#### RECORDS SUPPLIED ####

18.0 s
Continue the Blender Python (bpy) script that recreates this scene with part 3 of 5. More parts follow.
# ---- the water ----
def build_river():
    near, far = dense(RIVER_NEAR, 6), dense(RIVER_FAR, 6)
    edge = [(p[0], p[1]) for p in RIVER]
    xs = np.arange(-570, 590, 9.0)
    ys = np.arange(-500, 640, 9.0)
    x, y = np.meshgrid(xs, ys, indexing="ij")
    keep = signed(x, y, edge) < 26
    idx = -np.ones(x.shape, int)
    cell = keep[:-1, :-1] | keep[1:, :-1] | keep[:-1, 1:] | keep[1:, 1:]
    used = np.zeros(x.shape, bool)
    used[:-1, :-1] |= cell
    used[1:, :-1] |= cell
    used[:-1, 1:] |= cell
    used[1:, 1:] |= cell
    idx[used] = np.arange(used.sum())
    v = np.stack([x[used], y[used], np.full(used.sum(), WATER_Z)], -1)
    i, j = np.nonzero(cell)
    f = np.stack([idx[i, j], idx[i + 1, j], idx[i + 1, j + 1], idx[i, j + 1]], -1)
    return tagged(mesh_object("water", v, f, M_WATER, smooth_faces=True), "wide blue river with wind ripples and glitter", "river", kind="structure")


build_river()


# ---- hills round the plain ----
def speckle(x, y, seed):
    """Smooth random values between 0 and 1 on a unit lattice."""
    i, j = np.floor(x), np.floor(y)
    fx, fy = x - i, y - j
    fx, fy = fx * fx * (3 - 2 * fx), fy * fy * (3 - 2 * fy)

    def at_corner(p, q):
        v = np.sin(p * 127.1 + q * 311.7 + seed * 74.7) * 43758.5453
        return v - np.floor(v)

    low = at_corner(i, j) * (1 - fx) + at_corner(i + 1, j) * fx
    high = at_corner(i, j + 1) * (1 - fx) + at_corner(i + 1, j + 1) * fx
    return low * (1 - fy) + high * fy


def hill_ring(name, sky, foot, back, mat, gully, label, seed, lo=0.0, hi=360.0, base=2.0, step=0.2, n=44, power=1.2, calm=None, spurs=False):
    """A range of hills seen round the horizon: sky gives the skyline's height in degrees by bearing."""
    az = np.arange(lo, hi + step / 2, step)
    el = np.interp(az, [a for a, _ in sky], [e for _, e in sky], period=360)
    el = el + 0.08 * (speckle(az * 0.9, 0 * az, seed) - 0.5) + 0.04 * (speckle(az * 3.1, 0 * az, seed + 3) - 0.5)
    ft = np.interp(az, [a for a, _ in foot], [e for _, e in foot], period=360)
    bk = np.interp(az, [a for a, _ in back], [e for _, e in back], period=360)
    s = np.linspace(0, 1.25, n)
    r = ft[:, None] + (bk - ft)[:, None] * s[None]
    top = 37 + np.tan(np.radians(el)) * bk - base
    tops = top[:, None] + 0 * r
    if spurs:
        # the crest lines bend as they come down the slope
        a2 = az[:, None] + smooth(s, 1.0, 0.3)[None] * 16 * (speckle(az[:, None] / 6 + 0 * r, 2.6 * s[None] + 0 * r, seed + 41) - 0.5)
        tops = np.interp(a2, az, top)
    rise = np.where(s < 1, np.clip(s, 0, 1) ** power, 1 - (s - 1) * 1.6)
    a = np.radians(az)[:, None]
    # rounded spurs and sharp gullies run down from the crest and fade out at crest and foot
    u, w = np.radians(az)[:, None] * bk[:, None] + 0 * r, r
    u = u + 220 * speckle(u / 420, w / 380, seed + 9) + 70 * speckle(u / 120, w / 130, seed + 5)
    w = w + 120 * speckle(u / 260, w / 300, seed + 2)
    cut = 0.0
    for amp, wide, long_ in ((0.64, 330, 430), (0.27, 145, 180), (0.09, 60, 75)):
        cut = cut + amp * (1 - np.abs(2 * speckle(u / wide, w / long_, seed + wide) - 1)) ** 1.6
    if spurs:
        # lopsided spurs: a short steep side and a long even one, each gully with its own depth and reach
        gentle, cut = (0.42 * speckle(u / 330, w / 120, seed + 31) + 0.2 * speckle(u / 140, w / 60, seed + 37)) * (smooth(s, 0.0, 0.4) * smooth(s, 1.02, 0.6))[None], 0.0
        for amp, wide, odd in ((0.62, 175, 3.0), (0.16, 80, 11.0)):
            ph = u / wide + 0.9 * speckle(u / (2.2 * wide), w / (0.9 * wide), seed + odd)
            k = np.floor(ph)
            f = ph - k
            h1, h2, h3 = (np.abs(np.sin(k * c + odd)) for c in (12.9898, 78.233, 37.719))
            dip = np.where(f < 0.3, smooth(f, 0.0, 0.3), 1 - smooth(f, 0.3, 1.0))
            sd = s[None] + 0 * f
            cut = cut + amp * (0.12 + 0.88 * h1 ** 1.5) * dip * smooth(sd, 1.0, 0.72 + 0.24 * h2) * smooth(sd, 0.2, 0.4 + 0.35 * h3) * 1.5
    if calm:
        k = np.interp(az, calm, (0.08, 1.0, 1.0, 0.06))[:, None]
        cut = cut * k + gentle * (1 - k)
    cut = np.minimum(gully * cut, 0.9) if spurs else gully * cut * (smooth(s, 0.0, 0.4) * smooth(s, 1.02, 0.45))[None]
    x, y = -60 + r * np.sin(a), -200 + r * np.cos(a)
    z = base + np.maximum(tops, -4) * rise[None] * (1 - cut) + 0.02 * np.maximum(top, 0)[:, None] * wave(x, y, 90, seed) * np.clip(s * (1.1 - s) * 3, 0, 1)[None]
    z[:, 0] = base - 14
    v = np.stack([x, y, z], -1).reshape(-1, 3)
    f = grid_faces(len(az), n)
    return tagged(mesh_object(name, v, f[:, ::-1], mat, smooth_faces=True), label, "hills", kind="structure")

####
#### RECORDS SUPPLIED ####

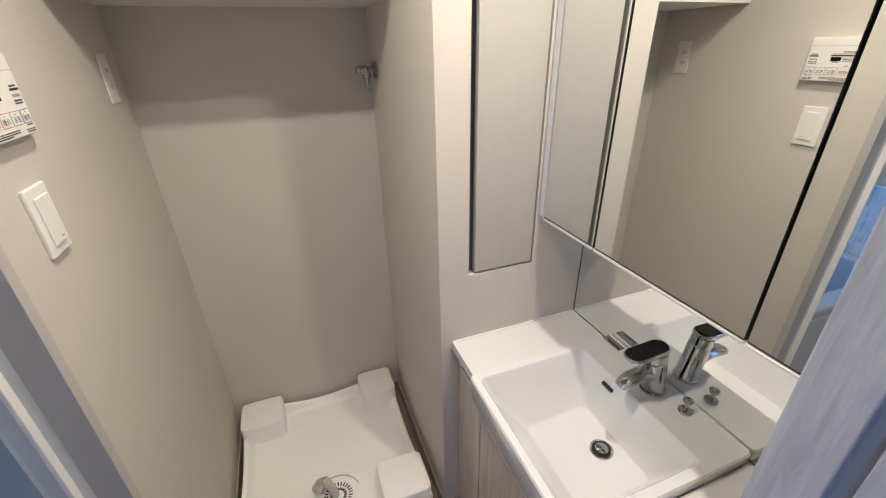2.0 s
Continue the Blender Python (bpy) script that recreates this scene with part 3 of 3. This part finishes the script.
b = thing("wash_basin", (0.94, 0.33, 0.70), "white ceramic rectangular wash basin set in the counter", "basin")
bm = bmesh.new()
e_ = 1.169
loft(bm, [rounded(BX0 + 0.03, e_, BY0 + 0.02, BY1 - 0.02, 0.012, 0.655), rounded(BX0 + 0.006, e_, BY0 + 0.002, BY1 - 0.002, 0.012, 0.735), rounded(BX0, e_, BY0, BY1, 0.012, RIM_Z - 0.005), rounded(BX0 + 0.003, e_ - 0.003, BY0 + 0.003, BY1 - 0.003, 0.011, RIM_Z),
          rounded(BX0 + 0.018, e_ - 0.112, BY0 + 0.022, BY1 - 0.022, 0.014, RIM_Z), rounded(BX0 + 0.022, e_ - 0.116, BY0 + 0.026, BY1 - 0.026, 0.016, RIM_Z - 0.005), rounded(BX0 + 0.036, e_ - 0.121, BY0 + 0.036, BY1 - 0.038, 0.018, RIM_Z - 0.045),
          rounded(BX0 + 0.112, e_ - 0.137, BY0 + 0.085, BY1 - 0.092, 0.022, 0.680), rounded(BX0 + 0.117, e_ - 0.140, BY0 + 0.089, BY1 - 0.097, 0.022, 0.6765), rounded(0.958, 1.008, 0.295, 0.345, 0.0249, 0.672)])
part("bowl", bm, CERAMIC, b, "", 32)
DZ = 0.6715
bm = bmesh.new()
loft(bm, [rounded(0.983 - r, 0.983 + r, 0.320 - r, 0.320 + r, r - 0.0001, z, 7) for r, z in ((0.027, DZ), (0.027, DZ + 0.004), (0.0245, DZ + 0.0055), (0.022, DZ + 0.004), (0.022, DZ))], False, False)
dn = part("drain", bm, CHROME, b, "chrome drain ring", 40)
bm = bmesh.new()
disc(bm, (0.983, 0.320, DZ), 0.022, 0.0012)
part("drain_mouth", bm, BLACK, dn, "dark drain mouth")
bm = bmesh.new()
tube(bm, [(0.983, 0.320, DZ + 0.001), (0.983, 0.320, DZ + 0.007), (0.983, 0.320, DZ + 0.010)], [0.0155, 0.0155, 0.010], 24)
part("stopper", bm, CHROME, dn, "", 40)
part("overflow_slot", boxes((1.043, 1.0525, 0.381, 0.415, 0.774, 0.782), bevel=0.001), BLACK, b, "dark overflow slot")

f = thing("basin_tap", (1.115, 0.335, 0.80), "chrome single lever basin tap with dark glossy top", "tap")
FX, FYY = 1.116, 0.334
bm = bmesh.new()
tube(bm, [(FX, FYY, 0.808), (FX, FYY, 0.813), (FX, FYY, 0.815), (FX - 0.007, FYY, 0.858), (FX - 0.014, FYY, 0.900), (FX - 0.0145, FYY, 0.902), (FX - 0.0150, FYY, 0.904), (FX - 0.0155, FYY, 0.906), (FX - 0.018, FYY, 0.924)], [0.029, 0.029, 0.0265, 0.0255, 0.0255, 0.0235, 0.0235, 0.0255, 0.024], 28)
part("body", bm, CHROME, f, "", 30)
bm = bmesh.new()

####
#### RECORDS SUPPLIED ####

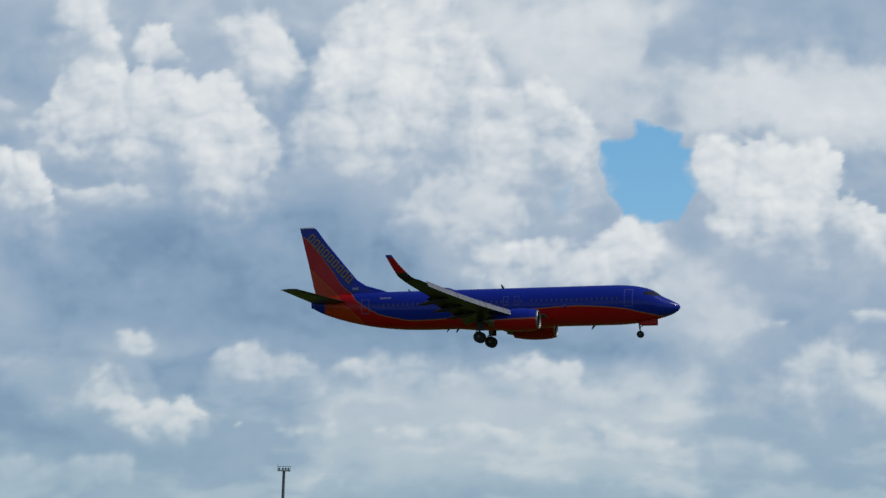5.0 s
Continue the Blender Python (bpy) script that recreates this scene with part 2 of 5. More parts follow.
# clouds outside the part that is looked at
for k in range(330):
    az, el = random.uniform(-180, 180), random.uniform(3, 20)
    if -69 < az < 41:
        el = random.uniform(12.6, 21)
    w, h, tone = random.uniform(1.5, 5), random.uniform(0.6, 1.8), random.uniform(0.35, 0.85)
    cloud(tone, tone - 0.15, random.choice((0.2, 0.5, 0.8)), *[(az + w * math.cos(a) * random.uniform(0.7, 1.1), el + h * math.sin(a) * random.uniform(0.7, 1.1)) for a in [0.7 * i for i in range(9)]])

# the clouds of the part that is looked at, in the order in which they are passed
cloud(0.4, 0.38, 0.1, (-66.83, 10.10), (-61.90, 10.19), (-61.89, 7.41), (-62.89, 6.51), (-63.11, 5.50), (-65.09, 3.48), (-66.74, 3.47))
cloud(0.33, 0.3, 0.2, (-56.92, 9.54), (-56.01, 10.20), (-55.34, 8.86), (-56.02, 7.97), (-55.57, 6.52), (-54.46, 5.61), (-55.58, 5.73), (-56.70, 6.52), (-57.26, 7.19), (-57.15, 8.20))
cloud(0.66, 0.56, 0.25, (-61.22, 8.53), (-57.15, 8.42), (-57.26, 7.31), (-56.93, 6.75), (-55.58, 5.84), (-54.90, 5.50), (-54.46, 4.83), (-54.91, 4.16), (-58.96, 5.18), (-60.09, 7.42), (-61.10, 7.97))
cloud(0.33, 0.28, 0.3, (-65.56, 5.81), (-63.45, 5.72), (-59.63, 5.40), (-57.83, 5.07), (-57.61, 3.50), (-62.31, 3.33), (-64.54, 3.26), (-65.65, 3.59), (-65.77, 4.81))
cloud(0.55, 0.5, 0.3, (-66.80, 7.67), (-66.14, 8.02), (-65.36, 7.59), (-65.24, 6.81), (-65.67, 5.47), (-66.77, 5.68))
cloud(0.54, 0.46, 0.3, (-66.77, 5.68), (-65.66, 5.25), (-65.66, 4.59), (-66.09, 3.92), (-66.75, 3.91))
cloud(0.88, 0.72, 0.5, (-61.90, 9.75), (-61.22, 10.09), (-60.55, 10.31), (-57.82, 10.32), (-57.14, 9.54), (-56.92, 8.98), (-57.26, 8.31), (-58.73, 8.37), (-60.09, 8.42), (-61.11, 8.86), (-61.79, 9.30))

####

WHAT THIS TASK INVOLVES -> Copy down every line of the entries containing the word "script".

RESPONSE ->
Continue the Blender Python (bpy) script that recreates this scene with part 3 of 5. More parts follow.
Continue the Blender Python (bpy) script that recreates this scene with part 3 of 3. This part finishes the script.
Continue the Blender Python (bpy) script that recreates this scene with part 2 of 5. More parts follow.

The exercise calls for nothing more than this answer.